Crevice corrosion is a nasty failure mode that you have to watch out for and you have to be really confident that the bolts really stay dry to rule it out. If there is any rust staining coming from an enclosed area, that is definitely something to be wary of. If after taking the bolts out you can see any actual degradation, that is a definite reason to condemn them. The trouble is that you may not actually see this. Dye testing is another useful tool and in certain geometries, magnafluxing is even better. But by the time you are talking about these sorts of techniques, you should usually just replace the bolts. On the boat we own, the chainplates are 316 held in by 304 bolts to knees below decks and everything was bedded in butyl. Now that the boats are 30-40 years old, many owners are starting to notice some leaks at their chainplates and many have reported being alarmed that a few of the bolt heads snap off at very low torque and pictures show that this is due to crevice corrosion from very small leaks. On our boat, we had 1 leaking plate that we caught pretty quickly and had 1 compromised bolt which was just starting to show rust staining. In our case, we replaced all bolts with 316.

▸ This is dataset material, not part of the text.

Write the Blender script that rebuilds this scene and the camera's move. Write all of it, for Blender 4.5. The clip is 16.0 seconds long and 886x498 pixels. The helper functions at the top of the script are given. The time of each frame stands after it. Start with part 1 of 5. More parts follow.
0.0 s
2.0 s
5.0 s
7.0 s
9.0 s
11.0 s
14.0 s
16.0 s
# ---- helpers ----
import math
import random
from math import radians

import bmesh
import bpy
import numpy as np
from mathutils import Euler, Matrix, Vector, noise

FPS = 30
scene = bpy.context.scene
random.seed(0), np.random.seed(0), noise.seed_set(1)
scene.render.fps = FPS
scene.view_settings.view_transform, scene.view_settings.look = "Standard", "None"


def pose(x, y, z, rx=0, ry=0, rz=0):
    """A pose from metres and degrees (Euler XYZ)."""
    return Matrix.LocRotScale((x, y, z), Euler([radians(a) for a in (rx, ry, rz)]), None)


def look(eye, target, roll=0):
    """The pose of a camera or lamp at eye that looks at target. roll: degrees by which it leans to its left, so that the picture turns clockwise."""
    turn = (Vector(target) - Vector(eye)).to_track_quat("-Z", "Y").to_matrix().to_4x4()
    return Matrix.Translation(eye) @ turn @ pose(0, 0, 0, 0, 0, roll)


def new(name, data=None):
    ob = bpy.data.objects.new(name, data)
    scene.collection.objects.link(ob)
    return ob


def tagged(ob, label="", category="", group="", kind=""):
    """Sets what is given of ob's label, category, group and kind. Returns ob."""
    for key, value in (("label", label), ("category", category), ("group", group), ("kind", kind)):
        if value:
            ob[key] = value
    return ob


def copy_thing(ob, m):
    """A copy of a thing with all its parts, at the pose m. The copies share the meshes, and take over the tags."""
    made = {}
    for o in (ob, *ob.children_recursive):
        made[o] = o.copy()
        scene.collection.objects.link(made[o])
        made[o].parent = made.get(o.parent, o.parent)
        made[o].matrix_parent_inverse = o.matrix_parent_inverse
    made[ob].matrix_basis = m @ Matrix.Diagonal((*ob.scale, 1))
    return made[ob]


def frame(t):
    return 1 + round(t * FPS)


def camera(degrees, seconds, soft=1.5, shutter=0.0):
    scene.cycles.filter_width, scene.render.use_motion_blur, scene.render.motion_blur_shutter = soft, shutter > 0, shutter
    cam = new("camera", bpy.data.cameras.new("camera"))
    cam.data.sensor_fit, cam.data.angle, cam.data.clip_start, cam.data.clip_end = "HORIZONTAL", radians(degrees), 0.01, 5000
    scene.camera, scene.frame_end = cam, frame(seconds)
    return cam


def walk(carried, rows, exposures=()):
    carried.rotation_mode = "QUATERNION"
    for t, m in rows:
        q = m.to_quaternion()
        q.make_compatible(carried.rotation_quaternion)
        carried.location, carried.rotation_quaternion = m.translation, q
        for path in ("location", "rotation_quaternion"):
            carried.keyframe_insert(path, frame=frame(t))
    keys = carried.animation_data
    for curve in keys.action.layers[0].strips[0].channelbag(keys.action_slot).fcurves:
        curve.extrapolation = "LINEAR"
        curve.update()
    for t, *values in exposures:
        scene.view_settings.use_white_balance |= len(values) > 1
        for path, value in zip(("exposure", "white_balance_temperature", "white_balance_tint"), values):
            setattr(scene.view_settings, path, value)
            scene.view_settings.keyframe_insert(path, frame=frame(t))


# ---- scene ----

When dealing with fatigue, if it is properly designed in the first place, this should not be a major concern provided that the joint is not moving. Steels have what is known as a fatigue limit where as long as the stress is below a certain level, you can cycle it for as long as you want and it will never fatigue. This value is usually around 50% of the yield strength but does depend on the alloy. In something like a chainplate, it would be pretty bad practice to design it so that the stress went over this value, it could certainly happen but it shouldn’t. Where you may get in trouble is if the loading is uneven such as prying up 1 side of the bolt head which could locally go over this fatigue limit and start a crack that then propagates but again, this would be poor design but it does happen. Fatigue in bolts is actually much more complicated than this and generally in a good way. Fatigue relies on cycling, if something is held at very high stress but the stress is not changing, there is no fatigue. So in a joint where a preload can be created and held, if the preload in the bolts is higher than the load that will be placed on them if there were no preload, the bolt actually experiences constant tension/stress and therefore will not fatigue. This is part of the reason why we try to torque bolts to something like 75% of yield strength, it actually improves fatigue performance rather than hurts it.
Eric
Hi Eric,
I’m working on a pro-forma budget and that’s really useful information, thank you.